Kansas-born Kobiskie, 39, won Laurel Park meet titles in 2011 and 2012 and was Maryland’s leading overall trainer in 2011. The former jockey won 290 career races and more than $5.4 million in a brief riding career, 153 of those wins coming at Laurel and legendary Pimlico Race Course.
A 4-year-old daughter of 2012 Belmont Stakes winner Union Rags, also the sire of Tequilita, Still There didn’t debut until taking a Keeneland maiden special weight in April. She won an entry-level allowance sprint that was taken off the grass May 27 at Belmont Park, where she ran last over the turf in a one-mile optional claimer June 29.
“It’s good to be back when you win like this. We’ve just been gone for a few years,” Kobiskie said. “I brought a few horses to run this weekend and she was the main reason for coming. She’s a New York-bred and I had run her on the grass up there because they didn’t have any long dirt races for her. She didn’t like the grass at all and this was our [next] option. The race came up a little bit tougher than I thought it would, but we decided to go ahead and run anyway.”
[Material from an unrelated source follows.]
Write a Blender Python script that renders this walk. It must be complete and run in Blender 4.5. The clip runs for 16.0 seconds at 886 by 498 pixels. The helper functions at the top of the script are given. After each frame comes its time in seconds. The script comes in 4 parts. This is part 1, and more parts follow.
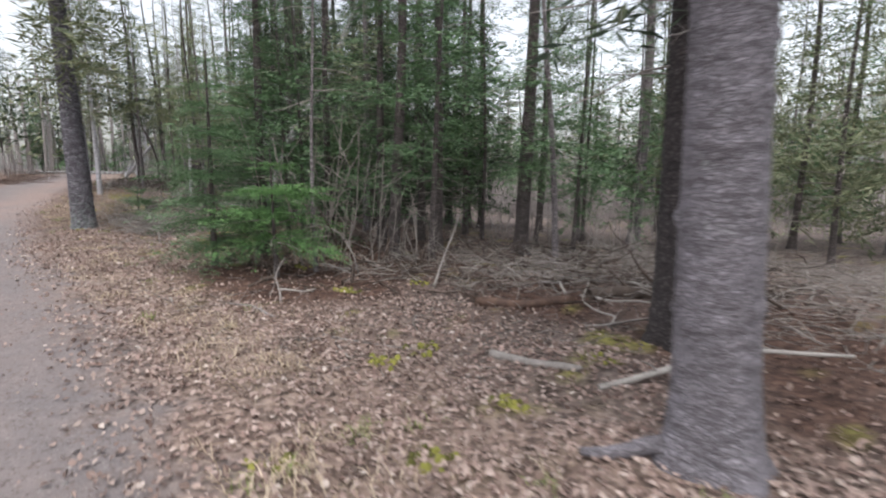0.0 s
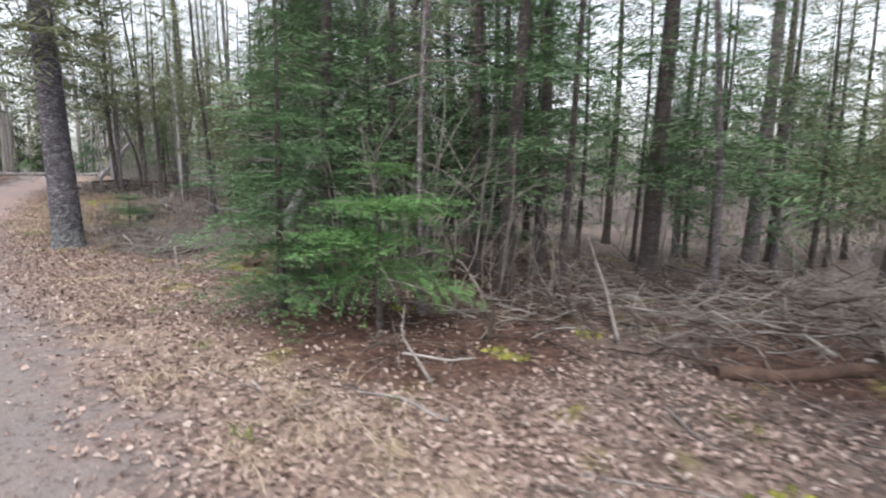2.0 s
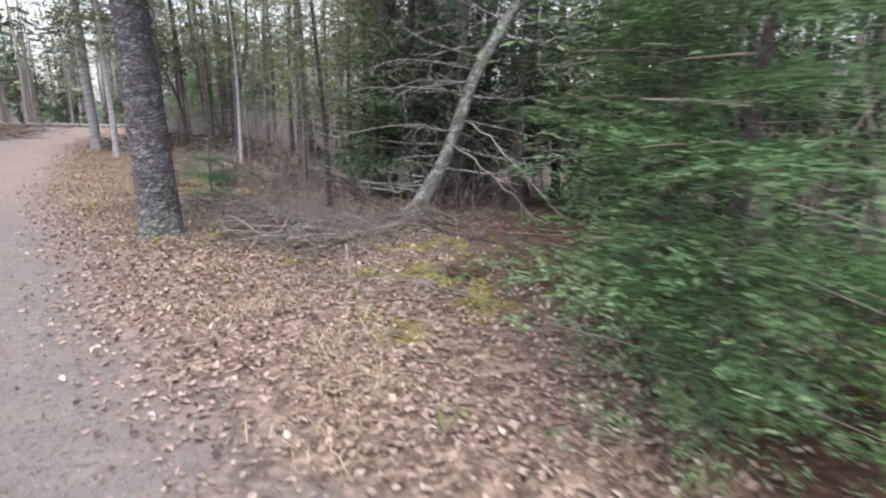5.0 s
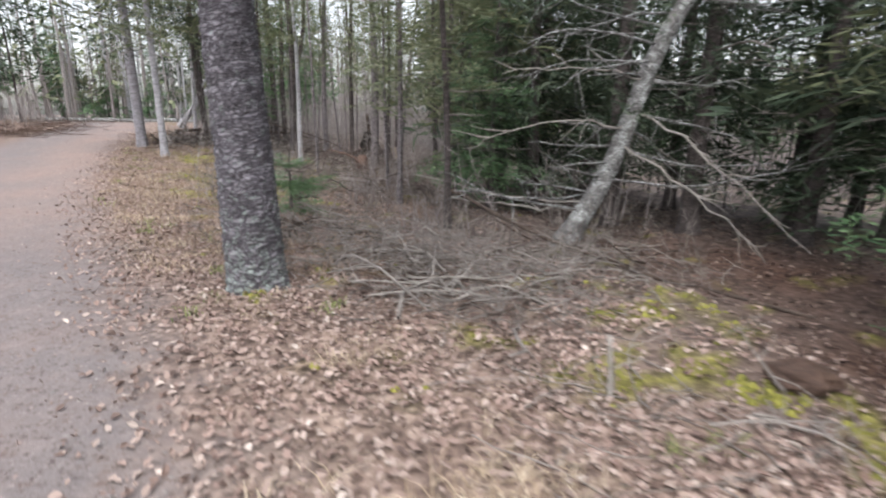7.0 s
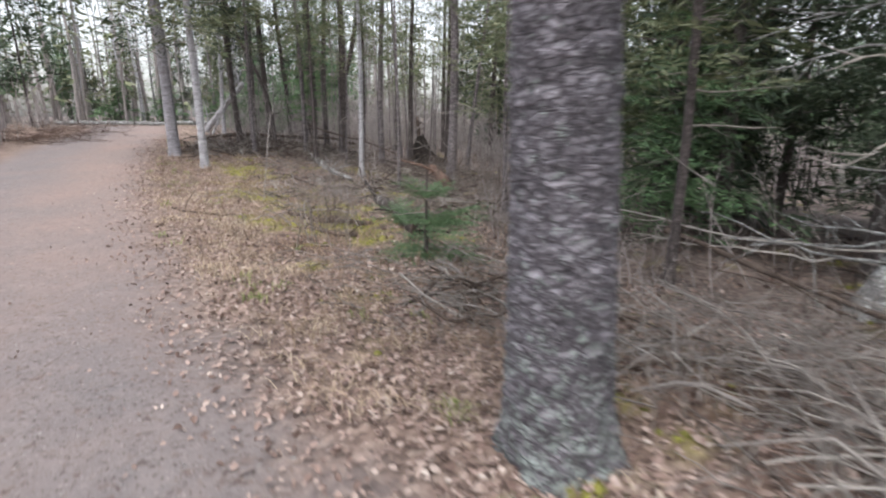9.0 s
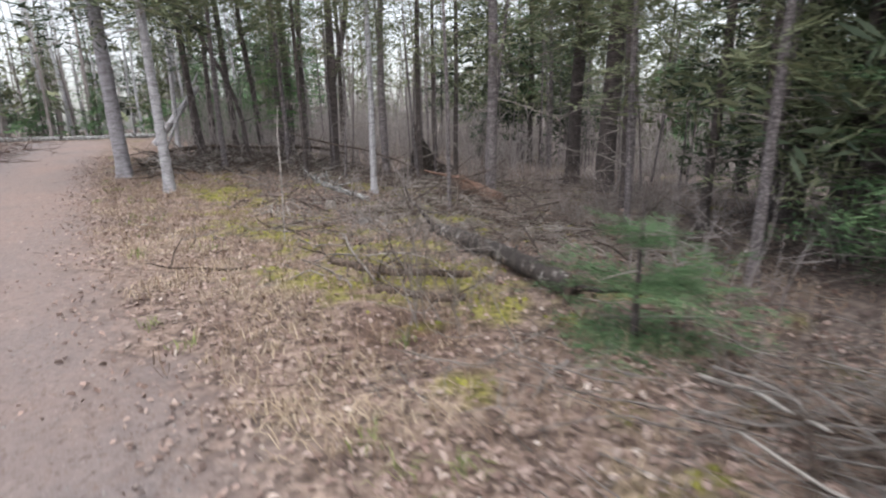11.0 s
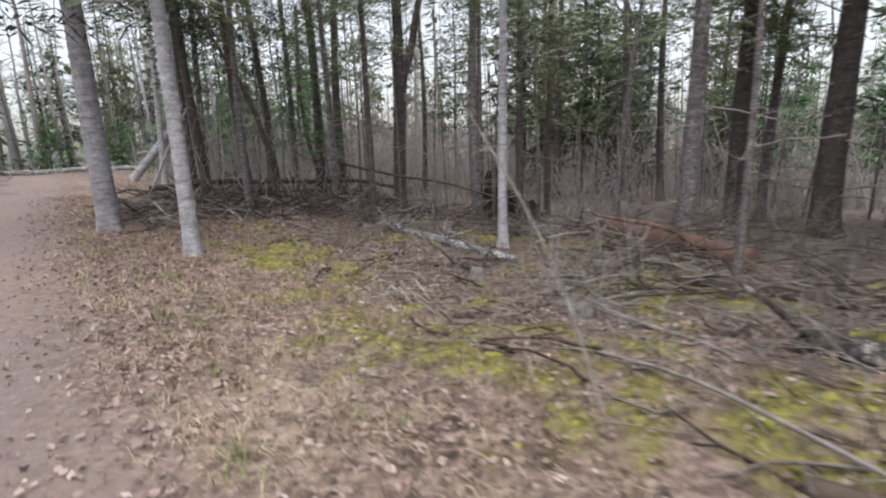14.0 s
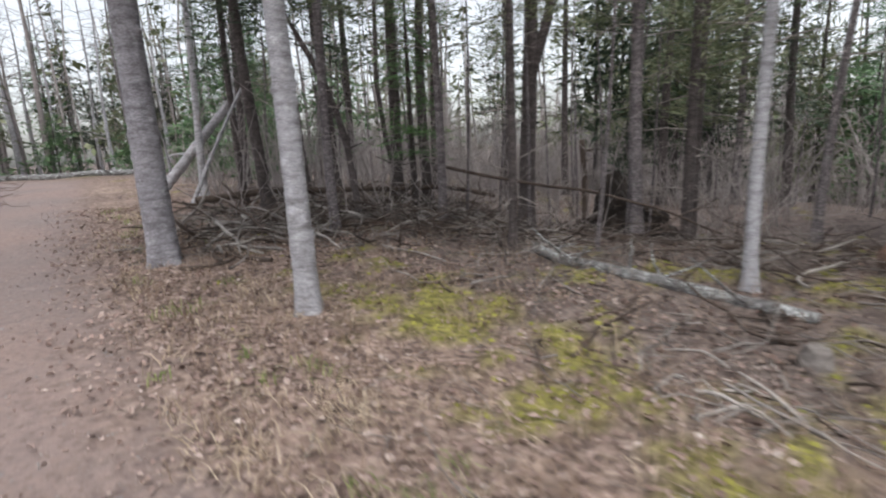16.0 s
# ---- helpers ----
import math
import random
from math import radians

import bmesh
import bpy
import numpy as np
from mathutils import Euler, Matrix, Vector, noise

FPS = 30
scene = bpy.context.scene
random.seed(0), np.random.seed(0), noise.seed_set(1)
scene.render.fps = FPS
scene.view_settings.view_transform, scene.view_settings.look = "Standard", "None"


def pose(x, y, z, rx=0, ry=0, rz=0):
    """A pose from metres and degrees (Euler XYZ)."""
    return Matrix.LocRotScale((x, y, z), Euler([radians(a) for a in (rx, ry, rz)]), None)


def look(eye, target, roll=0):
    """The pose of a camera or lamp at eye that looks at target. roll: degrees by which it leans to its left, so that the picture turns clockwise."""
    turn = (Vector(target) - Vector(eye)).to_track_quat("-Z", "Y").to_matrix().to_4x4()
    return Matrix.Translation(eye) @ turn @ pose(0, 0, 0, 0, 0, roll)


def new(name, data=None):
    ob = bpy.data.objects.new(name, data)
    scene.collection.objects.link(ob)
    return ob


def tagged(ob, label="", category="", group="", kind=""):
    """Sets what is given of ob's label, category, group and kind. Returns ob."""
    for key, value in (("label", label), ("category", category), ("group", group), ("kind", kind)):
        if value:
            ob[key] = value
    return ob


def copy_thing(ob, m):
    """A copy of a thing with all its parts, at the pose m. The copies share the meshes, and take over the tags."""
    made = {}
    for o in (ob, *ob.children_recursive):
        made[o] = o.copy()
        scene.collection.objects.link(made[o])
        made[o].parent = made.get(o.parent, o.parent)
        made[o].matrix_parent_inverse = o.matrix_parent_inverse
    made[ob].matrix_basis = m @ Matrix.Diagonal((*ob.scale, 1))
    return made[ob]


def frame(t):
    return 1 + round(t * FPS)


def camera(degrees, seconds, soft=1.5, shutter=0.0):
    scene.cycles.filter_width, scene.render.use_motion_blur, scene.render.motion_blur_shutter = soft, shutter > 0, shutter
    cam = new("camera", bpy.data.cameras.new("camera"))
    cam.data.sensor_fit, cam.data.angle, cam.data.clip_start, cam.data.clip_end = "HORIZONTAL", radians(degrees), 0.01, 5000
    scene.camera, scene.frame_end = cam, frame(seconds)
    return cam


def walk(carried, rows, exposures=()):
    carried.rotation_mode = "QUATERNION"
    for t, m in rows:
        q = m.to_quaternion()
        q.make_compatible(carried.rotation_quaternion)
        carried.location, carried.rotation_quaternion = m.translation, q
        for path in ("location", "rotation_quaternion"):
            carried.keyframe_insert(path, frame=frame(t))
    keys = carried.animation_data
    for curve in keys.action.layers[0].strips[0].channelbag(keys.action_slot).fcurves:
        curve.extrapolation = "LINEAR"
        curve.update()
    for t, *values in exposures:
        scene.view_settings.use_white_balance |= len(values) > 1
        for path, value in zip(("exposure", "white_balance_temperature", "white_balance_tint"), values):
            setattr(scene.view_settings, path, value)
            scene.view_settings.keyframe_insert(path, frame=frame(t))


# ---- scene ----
cam = camera(82.3, 16.0, soft=2.1, shutter=0.65)
PATH = [
    (0, (0.01, -0.155, 1.568), (0.011, 1.821, 1.256), -0.0),
    (0.5, (-0.499, 0.46, 1.55), (-0.477, 2.437, 1.249), 0.2),
    (1, (-1.032, 1.09, 1.555), (-0.985, 3.067, 1.254), 0.1),
    (1.5, (-1.515, 1.602, 1.581), (-1.44, 3.579, 1.286), 0.1),
    (2, (-2.119, 2.213, 1.581), (-2.012, 4.186, 1.276), 0.1),
    (2.5, (-2.595, 2.71, 1.551), (-2.502, 4.683, 1.239), 0.1),
    (3, (-3.181, 3.352, 1.491), (-3.084, 5.316, 1.129), 0.1),
    (3.5, (-3.71, 3.884, 1.515), (-3.619, 5.834, 1.08), 0.1),
    (4, (-4.26, 4.412, 1.544), (-4.17, 6.356, 1.083), -0.3),
    (4.2, (-4.451, 4.589, 1.585), (-4.359, 6.531, 1.119), -0.1),
    (6.3, (-6.093, 6.83, 1.591), (-6.113, 8.767, 1.093), 0.8),
    (6.5, (-6.281, 7.067, 1.602), (-6.309, 9.002, 1.1), 0.6),
    (7, (-6.795, 7.654, 1.594), (-6.84, 9.589, 1.092), 0.4),
    (7.5, (-7.346, 8.155, 1.596), (-7.397, 10.09, 1.093), 0.4),
    (8, (-7.917, 8.696, 1.645), (-7.977, 10.628, 1.131), 0.3),
    (8.5, (-8.476, 9.166, 1.717), (-8.538, 11.099, 1.206), 0.3),
    (9, (-9.009, 9.754, 1.702), (-9.06, 11.688, 1.198), 0.1),
    (9.5, (-9.45, 10.331, 1.69), (-9.489, 12.267, 1.19), 0.2),
    (9.7, (-9.587, 10.59, 1.675), (-9.618, 12.526, 1.173), -0.2),
    (11.8, (-11.678, 13.346, 1.667), (-11.458, 15.275, 1.185), -2.0),
    (12, (-11.832, 13.592, 1.678), (-11.606, 15.522, 1.202), -2.0),
    (12.5, (-12.231, 14.267, 1.704), (-11.983, 16.201, 1.259), -2.2),
    (13, (-12.669, 14.895, 1.704), (-12.409, 16.837, 1.301), -2.2),
    (13.5, (-13.031, 15.537, 1.652), (-12.746, 17.478, 1.261), -2.3),
    (14, (-13.475, 16.227, 1.64), (-13.177, 18.165, 1.246), -2.4),
    (14.5, (-13.896, 16.869, 1.625), (-13.595, 18.806, 1.231), -2.6),
    (15, (-14.307, 17.568, 1.658), (-14.014, 19.504, 1.25), -2.8),
    (15.5, (-14.739, 18.184, 1.702), (-14.443, 20.119, 1.295), -2.8),
    (16, (-15.198, 18.901, 1.736), (-14.908, 20.839, 1.337), -2.9),
]
walk(cam, [(t, look(eye, aim, roll)) for t, eye, aim, roll in PATH],
     exposures=[(0, 1.12), (2, 1.36), (3.5, 1.47), (4.2, 1.47), (6.5, 1.42), (9, 1.3), (12, 1.12), (14, 1.0), (16, 0.95)])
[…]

The Twixt is named for the Maryland-bred mare that won 26 of 70 starts and $619,141 in purses from 1972-75. Seven of her 18 stakes wins came in graded company including the 1975 Top Flight (G1) and back-to-back editions of the Barbara Fritchie (G2) in 1974 and 1975. She was a Maryland-bred champion in each of her racing seasons and Maryland’s Horse of the Year in 1973 and 1974.